The Korean Institute of Southeast Asian Studies (KISEAS) reviewed middle and high school history textbooks upon the request of the Ministry of Education.
The study has come amid the Moon Jae-in government's New Southern Policy, which seeks economic cooperation between Korea and Southeast Asia and India. Under the initiative, exchanges between Korea and ASEAN countries in various sectors have grown, and Korea held the ASEAN-Korea Commemorative Summit in Busan last month.
However, local scholars with KISEAS pointed out that Korea's education system has failed to improve the public's biased perceptions of those emerging economic partners.
They said that in Korea most Southeast Asian countries are still perceived as undeveloped and impoverished nations, with such perceptions included in some middle school and high school textbooks.
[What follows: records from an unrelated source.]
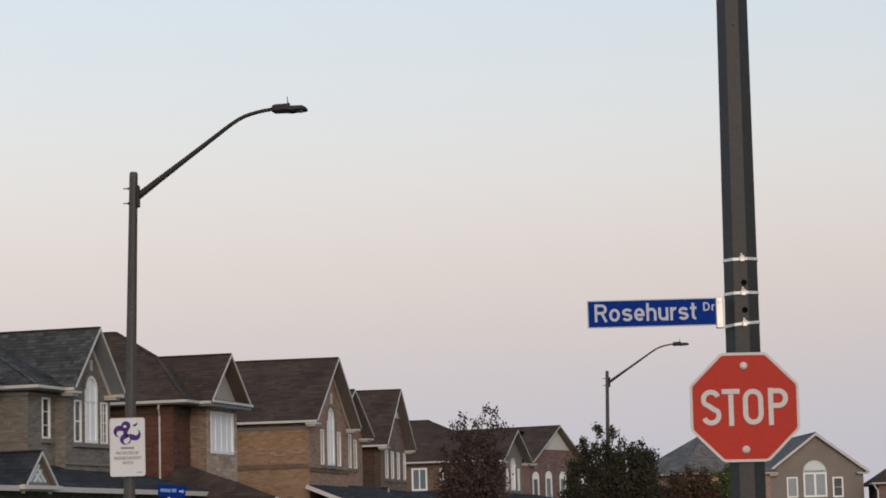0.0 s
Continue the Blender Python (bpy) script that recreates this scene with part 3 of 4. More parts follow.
bracket = part("bracket", box(SX1 - 0.004, SX1 + 0.036, SD - 0.014, SD + 0.03, -0.094, 0.078, bevel=0.004), STEEL, name_sign, "pale cast metal bracket")
for z in (-0.07, 0.055):
    part("bracket_bolt", add_tube(bmesh.new(), [(SX1 + 0.014, SD - 0.024, z), (SX1 + 0.014, SD - 0.012, z)], [0.009, 0.009], 8), STEEL, bracket)
for z, skew in ((3.108, 0.002), (2.919, 0.002), (2.747, 0.011)):
    r = rad(z) + 0.004
    bm = bmesh.new()
    lo, hi = [], []
    for k in range(8):
        a = math.pi / 8 - 0.14 + k * math.tau / 8
        x, y = math.cos(a) * r, math.sin(a) * r
        dz = skew * x / r
        lo.append(bm.verts.new((x + LEAN * (z - 2.82), y, z - 2.82 + dz - 0.008)))
        hi.append(bm.verts.new((x + LEAN * (z - 2.82), y, z - 2.82 + dz + 0.008)))
    for k in range(8):
        bm.faces.new((lo[k], lo[(k + 1) % 8], hi[(k + 1) % 8], hi[k]))
    band = part("band", bm, STEEL, name_sign, "bright steel banding strap")
    part("buckle", box(-0.012, 0.013, -rad(z) * 0.93 - 0.016, -rad(z) * 0.93 - 0.004, z - 2.82 - 0.016, z - 2.82 + 0.018, bevel=0.003), STEEL, band)
    part("buckle_screw", add_tube(bmesh.new(), [(0.004, -rad(z) * 0.93 - 0.014, z - 2.82 + 0.004), (-0.006, -rad(z) * 0.93 - 0.018, z - 2.82 + 0.030)], [0.006, 0.006], 6), STEEL, band)

stop = tagged(new("stop_sign"), "red octagonal stop sign with white border on a dark pole", "stop sign")
stop.matrix_world = pose(1.641, PY - 0.118, 2.282, 0, 0.3, 0)
R_OUT = 0.3015 / math.cos(math.pi / 8)


def oct_plate(r, y0, y1, soft=0.0):
    bm = bmesh.new()
    a = [bm.verts.new((x, y0, z)) for x, z in octagon(r)]
    b = [bm.verts.new((x, y1, z)) for x, z in octagon(r)]
    bm.faces.new(a)
    bm.faces.new(b[::-1])
    for k in range(8):
        bm.faces.new((a[k], b[k], b[(k + 1) % 8], a[(k + 1) % 8]))
    if soft:
        bmesh.ops.bevel(bm, geom=[e for e in bm.edges if abs(e.verts[0].co.y - e.verts[1].co.y) > 1e-4], offset=soft, segments=3, affect="EDGES", profile=0.5)
    return bm


plate = part("plate", oct_plate(R_OUT, -0.002, 0.002, 0.018), SIGN_WHITE, stop, "white edged octagonal metal plate")
part("red_field", oct_plate(R_OUT - 0.0165, -0.0045, -0.0024, 0.012), SIGN_RED, plate, "red reflective face")


S_PATH = bend(0, 0.0415, 0.0415, 0.0395, 22, 215, 16) + [(-0.019, 0.012), (0.019, -0.013)] + bend(0, -0.0415, 0.0415, 0.0395, 35, -158, 16)
O_PATH = bend(0, 0.0385, 0.0425, 0.0425, 0, 180) + bend(0, -0.0385, 0.0425, 0.0425, 180, 360)
P_PATH = [(-0.030, 0.081), (0.0, 0.081)] + bend(0.003, 0.0425, 0.0385, 0.0385, 90, -90) + [(0.0, 0.004), (-0.030, 0.004)]
for x, runs in ((-0.186, [(S_PATH, False)]), (-0.076, [([(-0.0495, 0.082), (0.0495, 0.082)], False), ([(0, -0.098), (0, 0.0667)], False)]), (0.046, [(O_PATH, True)]), (0.184, [(P_PATH, False), ([(-0.0405, -0.098), (-0.0405, 0.0965)], False)])):
    letter([([(a, b * 1.05) for a, b in path], closed) for path, closed in runs], x, 0, 0.001, 0.0272, 1, SIGN_WHITE, plate)
for z in (0.228, -0.234):
    bolt = part("bolt", add_tube(bmesh.new(), [(0, -0.0165, z), (0, -0.012, z), (0, -0.0046, z)], [0.016, 0.021, 0.022], 14), SIGN_WHITE, plate, "pale ringed bolt head")
    part("bolt_core", add_tube(bmesh.new(), [(0, -0.0205, z), (0, -0.016, z)], [0.010, 0.011], 10), BOLT, bolt)
part("mount_bar", box(-0.02, 0.02, 0.003, 0.022, -0.27, 0.27, bevel=0.003), STEEL, stop)


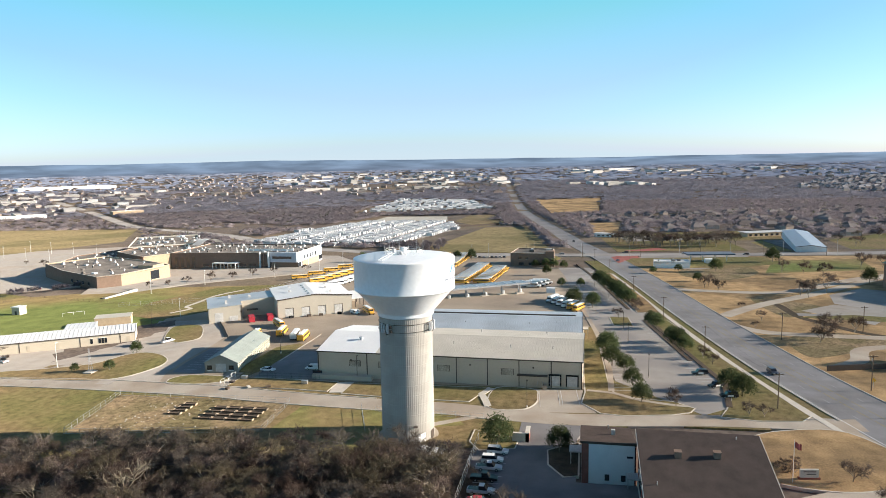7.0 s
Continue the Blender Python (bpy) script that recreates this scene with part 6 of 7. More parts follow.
# ---- houses and shops far off ----
def house_batch(points, seed, w, d, h, roof_h, wm, rm, name, label):
    g = random.Random(seed)
    V, F, V2, F2 = [], [], [], []
    for x, y in points:
        a = g.choice((0.3, 1.87)) + g.uniform(-0.2, 0.2)
        c, s = math.cos(a), math.sin(a)
        k = g.uniform(0.75, 1.3)
        W, D, H, R = w * k / 2, d * g.uniform(0.8, 1.2) / 2, h * g.uniform(0.9, 1.2), roof_h
        z = T(x, y)
        b = len(V)
        for zz in (z - 2, z + H):
            for px, py in ((-W, -D), (W, -D), (W, D), (-W, D)):
                V.append((x + px * c - py * s, y + px * s + py * c, zz))
        for i in range(4):
            j = (i + 1) % 4
            F += [(b + i, b + j, b + 4 + j), (b + i, b + 4 + j, b + 4 + i)]
        b2 = len(V2)
        o = 0.5
        for px, py, zz in ((-W - o, -D - o, H), (W + o, -D - o, H), (W + o, D + o, H), (-W - o, D + o, H), (-W * 0.6, 0, H + R), (W * 0.6, 0, H + R)):
            V2.append((x + px * c - py * s, y + px * s + py * c, z + zz))
        F2 += [(b2, b2 + 1, b2 + 5), (b2, b2 + 5, b2 + 4), (b2 + 2, b2 + 3, b2 + 4), (b2 + 2, b2 + 4, b2 + 5), (b2 + 1, b2 + 2, b2 + 5), (b2 + 3, b2, b2 + 4)]
    me = raw_mesh(name, V + V2, F + [tuple(i + len(V) for i in f) for f in F2], [wm, rm])
    me.polygons.foreach_set("material_index", [0] * len(F) + [1] * len(F2))
    tagged(new(name, me), label, "houses", kind="stuff")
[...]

"Korean textbooks have a strong tendency to recognize the history of Southeast Asian countries as that on the 'fringe.' The narrative is focused on the external influence of China and India on the countries, and some of the content overly relates ASEAN countries' history to that of India or sees it from a China-centered perspective," the report said.
The study also said some of the names were even written wrong.
When referring to India, many textbooks described it as a heavily religious country or a poor nation with big economic potential. The report presumed Korean academia has accepted Western countries' biased analysis of India as there have only been a few scholars in Korea studying Indian history.
According to the study, 42 out of 67 middle school and high school teachers said they teach Southeast Asian history for an hour or two a year, if at all.
With a lack of education, many students lacked even basic knowledge of Southeast Asia: When asked to write the names of Southeast Asian countries, 67 percent of 105 high school seniors could write four or less, and 15 percent named only one.
The study said the Korean education sector needs to change its practice of explaining Southeast Asia and India together.
"Textbooks and history books should show Southeast Asia played the role of a bridge linking Northeast Asia with India, Southwest Asia and Europe, since pre-Christian times," it said, adding the modern history of the nations should be recognized without a colonial lens.
"Korean universities' foreign studies are focused on the languages, but their curricula should be changed to better deal with the regions as a whole," the report said. "Also there is not a single professor majoring in the history of India at some 200 history-related departments in the country. This situation requires government-level measures."